Wednesday, April 17, 2019

A first visit to the Western Wall



Last week, my wife and I were in Jerusalem, me for my first time, and though somewhere between non-believer and scoffer, I sense and celebrate the power of places, history, and the meaning of human striving. In those categories and in the category that continues to elude me (for surely the loser in this lack of connection is not God), Jerusalem’s Western Wall is among the world’s most sacred places.

I remember images of the wall on television as a child growing up in a small Vermont town. For us, ethnicity was Irish or everything else and creed was either Catholic or not, and I remember thinking it odd, this dress, this sobbing, this utter sense of transportation they were experiencing (perfectly unperturbed as I recall with the cardinals' sea of little red hats). Mine was the kind of narrow outlook travel is unparalleled at befuddling.

Though not part of my religious education and family traditions, I intended to participate fully in my first visit to this venerated place, so I parted from my wife (the male and female areas of the Western Wall are separated) and entered the courtyard. Debra told me I needed to cover my head to approach the wall, and I assumed I would be spotted and provided a yarmulke. Invoking the absent-minded-professor component of my personality, I walked directly past a repository of gratis yarmulkes and waited.

Debra observed all of this and corralled a stranger to bring one of the yarmulkes down to where I was standing. Once fitted, I drew a deep breath and began my approach. There was an open space at the extreme right side of the wall, and I angled my direction toward it. Orthodox Jews in black Borsalinos and knee-length greatcoats, and Chassidics in shtreimels lined the wall, all whispering prayers and schuckling back and forth, flames seeking to loose the grip of the wick. 

With each step closer, the gravitas of where I was, the meaning and history of the place began to envelop me. The lash of the pharaoh, the wheels of Rome’s chariots, the swords of The Crusades, the pogroms of 19th century Russia, Eichmann, Hitler, all of it, ALL OF IT, was right here, in the living rock. I noticed for the first time as I got closer thousands of pieces of paper, notes of prayer and devotion to a God that had only this past century begun once again to fulfill his promise and coalesce the global diaspora. This two-thousand year old explosion of imagination, talent, comedy, tragedy and humanity across the world and at the same time away from itself has made Moses’ forty-year wanderings a blink by comparison. And there they were, the dreams and griefs of that past year or that whole lifetime, summarized in scribbled sentences and stuffed into the wall. I lay my hands on the smooth limestone, and feeling a sudden deep, low vibration, I fell into a meditation over a tragic loss my family had undergone in the past year, over the scarring my father’s early death had caused since my boyhood, and of a personal woe I learned of just a few days before.

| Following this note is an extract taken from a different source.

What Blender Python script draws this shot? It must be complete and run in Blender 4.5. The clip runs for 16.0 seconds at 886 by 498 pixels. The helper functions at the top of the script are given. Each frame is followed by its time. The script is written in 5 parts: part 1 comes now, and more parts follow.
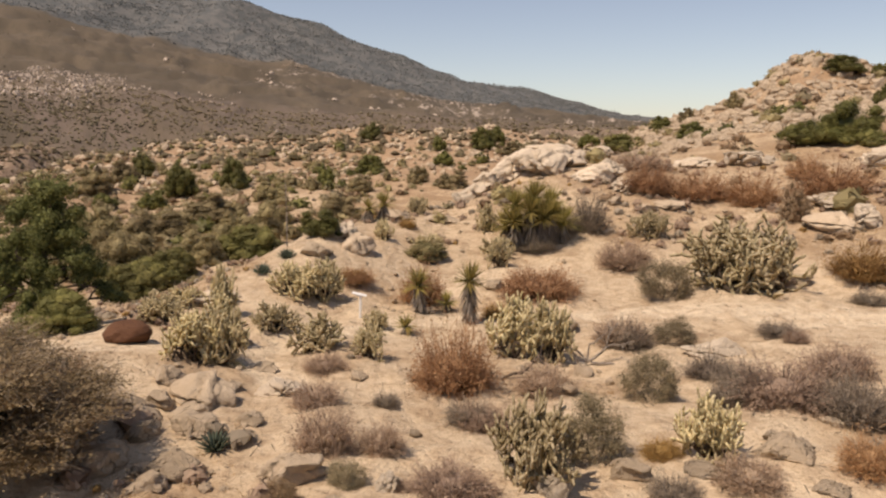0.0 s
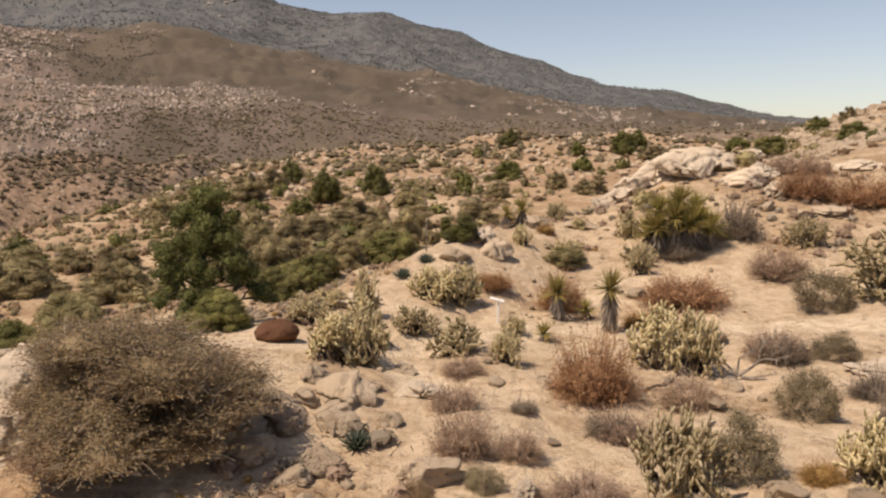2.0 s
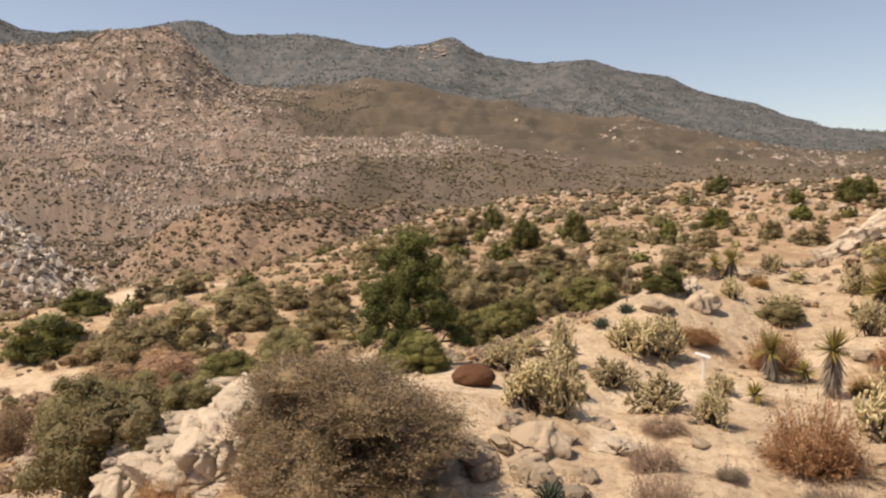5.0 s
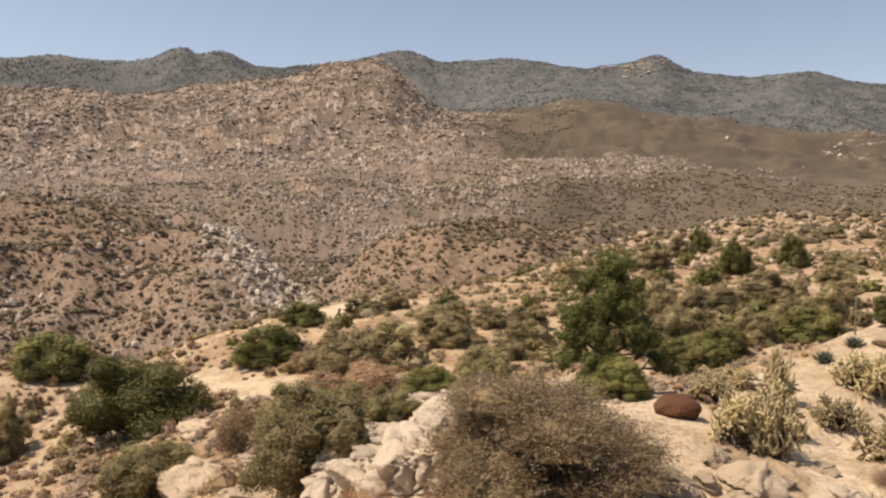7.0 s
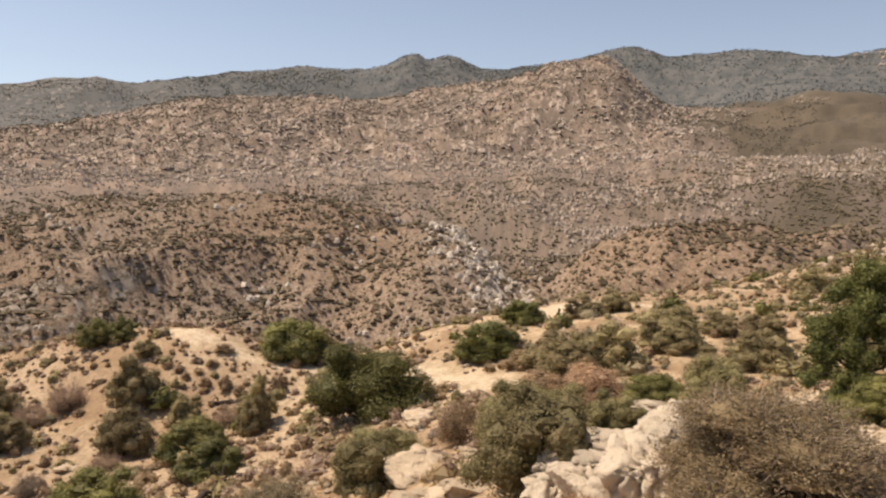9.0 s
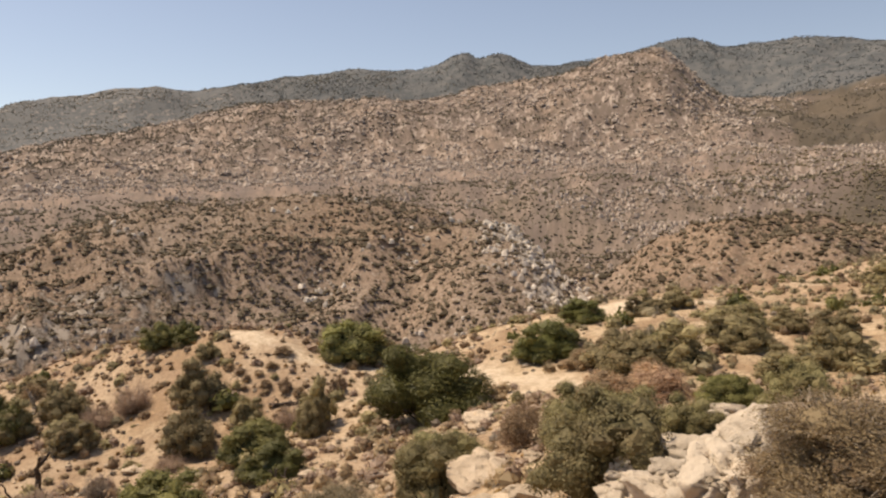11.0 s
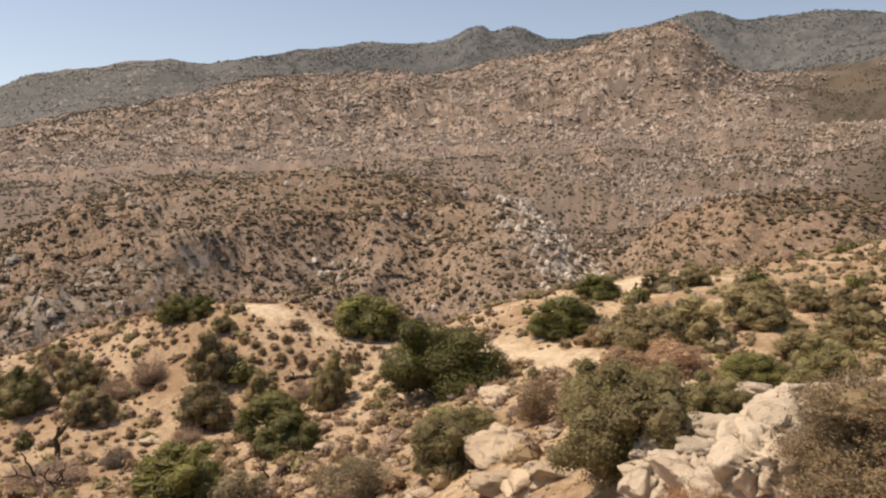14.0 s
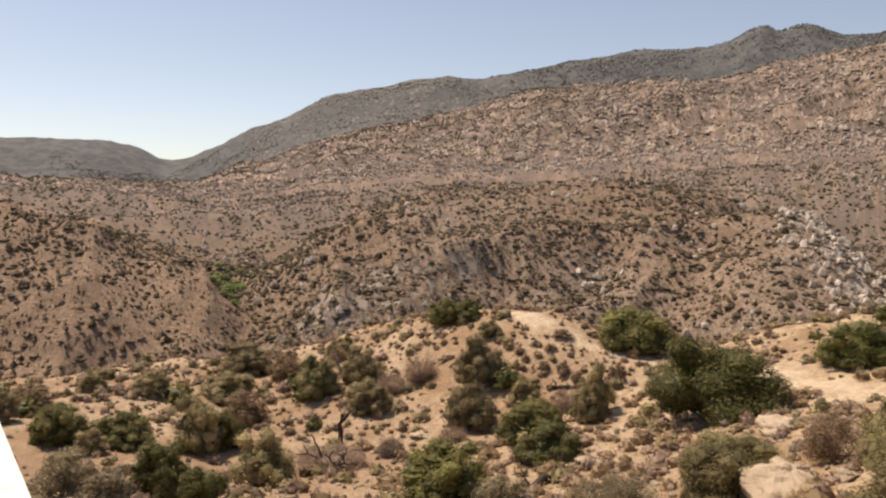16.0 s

This juddering pulse arced into my hands and through my body, and found its ground through the bottoms of my feet and onto the stone plaza, dolomite and limestone slabs mined from ancient Israel’s begrudging bosom, foundation to this last remaining vestige against Rome’s conquest. I retreated as a pilgrim to the wall ought to, humbled, reverent and changed. So was God trying to make a deal after all? I still don’t think so. But it is a place that can be represented by no image, described by no words, and for me adds to a long list of reasons for wonder.